- Born: 1919
- Died: 1993 (aged 73–74)
- Title: founder member of Dravida Munnetra Kazhagam
- Political party: Dravida Munnetra Kazhagam
- Children: Anbil Poyyamozhi, Anbil Rajendran, Anbil Periyasamy, Rani

= Anbil P. Dharmalingam =

Indian politician

Anbil P. Dharmalingam was a politician from the Indian state of Tamil Nadu and founder member of Dravida Munnetra Kazhagam.
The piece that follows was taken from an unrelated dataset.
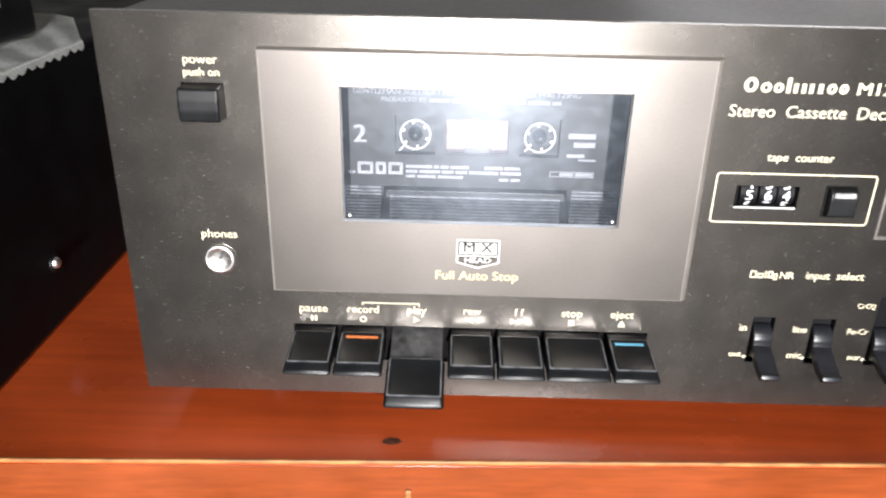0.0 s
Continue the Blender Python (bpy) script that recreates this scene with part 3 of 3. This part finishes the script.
def lever(slot, ridge, out, drop):
    """A toggle lever in its slot: ridge is the height of its hump, out how far its tip stands off, drop how far it hangs."""
    x0, x1, z0, z1 = slot
    part("lever_slot", frame_loop([(x0, x1, z0, z1, -0.1), (x0 + 0.2, x1 - 0.2, z0 + 0.2, z1 - 0.2, 0.4), (x0 + 0.2, x1 - 0.2, z0 + 0.2, z1 - 0.2, 2.9), (x0 + 0.3, x1 - 0.3, z0 + 0.3, z1 - 0.3, 2.95)]), SATIN, deck)
    part("slot_floor", box(x0 + 0.1, x1 - 0.1, 2.6, 2.95, z0 + 0.1, z1 - 0.1), SATIN, deck)
    r = ridge
    hump = [(2.4 - 5.2 * math.sin(radians(a)), r - 0.4 + 5.0 * math.cos(radians(a))) for a in range(5, 96, 13)]
    body = hump + [(-2.6, r - 1.7), (-3.6, r - 2.2), (-out * 0.6, r - drop * 0.58), (-out * 0.86, r - drop * 0.78), (-out, r - drop + 1.5), (-out - 0.5, r - drop), (-out + 0.8, r - drop - 1.3), (-out * 0.6, r - drop - 0.6), (-3.4, r - 6.0), (0.5, r - 8.0), (2.4, r - 8.0)]
    smooth(part("switch_lever", prism(body, x0 + 0.7, x1 - 0.7, 0.3, 2), LEVER, deck, "black toggle lever"), 35)


lever(SLOTS[0], 37.6, 13.8, 8.2)
lever(SLOTS[1], 37.6, 13.8, 8.2)
lever(SLOTS[2], 37.0, 14.5, 7.0)
lever(SLOTS[3], 43.5, 16.0, 4.6)

# ---- fluorescent meter ----
tray = part("meter_tray", pierced(*TRAY_IN, [METER, (279.9, 288.8, 119.4, 123.9)], 0.85, 2.8), TRAY, deck, "brushed metal meter surround")
a, b = TRAY_OUT, TRAY_IN
lip = ((-0.75, 0.0), (-0.45, -0.3), (-0.1, -0.35), (0.15, -0.1), (0.45, 0.1), (0.55, 0.3))
rings = [(a[0] + d, a[1] - d, a[2] + d, a[3] - d * 0.7, y) for d, y in lip]
smooth(part("tray_lip", frame_loop(rings), RIM, tray), 15)
rings = [rings[-1]] + [(b[0] - d, b[1] + d, b[2] - d, b[3] + d * 0.4, y) for d, y in ((0.8, 0.46), (0.5, 0.54), (0.0, 0.82), (-0.1, 1.2))]
smooth(part("tray_slope", frame_loop(rings), SLOPE, tray), 15)
m = METER
part("window_reveal", frame_loop([(m[0] - 0.02, m[1] + 0.02, m[2] - 0.02, m[3] + 0.02, 0.8), (m[0], m[1], m[2] + 0.9, m[3] - 0.4, 4.4), (m[0], m[1], m[2] + 0.9, m[3] - 0.4, 5.5)]), RIM, tray)
glass = part("meter_window", box(m[0] + 0.1, m[1] - 0.1, 4.6, 5.4, m[2] + 0.5, m[3] - 0.2), SMOKE, tray, "smoked meter window with fine scratches")
glass.visible_shadow = False
bm = bmesh.new()
strip = [(m[1] - 0.1, 3.6), (m[1] - 2.0, 4.2), (m[1] - 2.0, 4.5), (m[1] - 0.1, 4.5)]
low, high = ([bm.verts.new(Vector((x, y, z)) * MM) for x, y in strip] for z in (m[2] + 0.95, m[3] - 0.45))
bm.faces.new(low), bm.faces.new(high[::-1])
for k in range(4):
    bm.faces.new((low[k], low[(k + 1) % 4], high[(k + 1) % 4], high[k]))
part("pane_bevel", bm, BLACK, tray, "glossy sloping end of the meter window")
for x in (m[0] + 1.2, m[1] - 1.2):
    s = 1 if x < 300 else -1
    part("corner_glint", slab([(x - s * 1.2, m[2] + 0.1), (x + s * 0.6, m[2] + 0.9), (x + s * 1.0, m[2] + 1.9), (x - s * 0.1, m[2] + 1.2)], 1.0, 4.4), SILVER, tray)
meter = part("meter_mask", box(250, 398, 18.0, 19.0, 78, 122), MASK, tray, "dark maroon meter mask")
part("mask_side", frame_loop([(m[0] - 0.1, m[1] + 0.1, m[2] - 0.1, m[3] + 0.1, 5.6), (m[0] - 6, m[1] + 6, m[2] - 5, m[3] + 4, 17.9)]), MASK, meter)
# Panels added behind the labels to keep their shadows off the mask.
for x0, x1 in ((250, 279.5), (373.0, 398)):
    part("shadow_panel", box(x0, x1, 6.4, 7.4, 80, 120), BACKING, meter)
part("display_plate", box(282.4, 371.4, 17.0, 17.6, 86.4, 106.8), REDBACK, meter, "dark red display plate")
DY = 16.0


def dx(x):
    return 318.6 + (x - 318.6) * 1.0406


def dz(z):
    return 137.0 + (z - 137.0) * 1.0406


bars([(dx(284.6), dx(285.0), dz(89.0), dz(107.0)), (dx(285.0), dx(330.0), dz(88.8), dz(89.1)), (dx(286.4), dx(286.7), dz(94.0), dz(106.2))], DIMRED, meter, 16.95, "display_rim")
for z, lit, hollow in ((dz(100.5), 17, 2), (dz(94.5), 16, 1)):
    for i in range(24):
        x = dx(291.8) + i * 2.81
        if i < lit:
            part("segment", box(x, x + 2.46, DY - 0.1, DY, z - 1.0, z + 1.0), VFD, meter)
        elif i < lit + 2 * hollow and (i - lit) % 2 == 0:
            part("hollow_segment", outline(x, x + 5.2, z - 0.95, z + 0.95, 0.35, 0.2, DY), VFD, meter)
        elif i >= lit + 2 * hollow and (i - lit) % 2 == 0:
            part("red_segment", outline(x, min(x + 5.3, dx(356.6)), z - 0.9, z + 0.9, 0.42, 0.2, DY), REDSEG, meter)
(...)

The Anbil Dharmalingam Agricultural College and Research Institute is named after him.

== Politics ==
Anbil Dharmalingam was one of the founder-members of the Dravida Munnetra Kazhagam (DMK).

When the DMK was elected to power in 1967, Dharmalingam served as the Minister for Local Administration and Agriculture various times.

At a rally held in North Arcot district on 7 and 8 April 1973 in which Dharmalingam and five other Ministers presided, he declared that formation of an independent Tamil Nadu was the aim of the DMK.

== Electoral records ==
He was elected to the Tamil Nadu legislative assembly as a Dravida Munnetra Kazhagam candidate from Lalgudi constituency in 1962 and 1980 elections and from Tiruchirappalli - II constituency in 1971 election.

== Family & Death ==
Anbil Dharmalingam died in 1993. His sons Anbil Periyasamy and Anbil Poyyamozhi have been members of Dravida Munnetra Kazhagam and have served in the Tamil Nadu legislative assembly.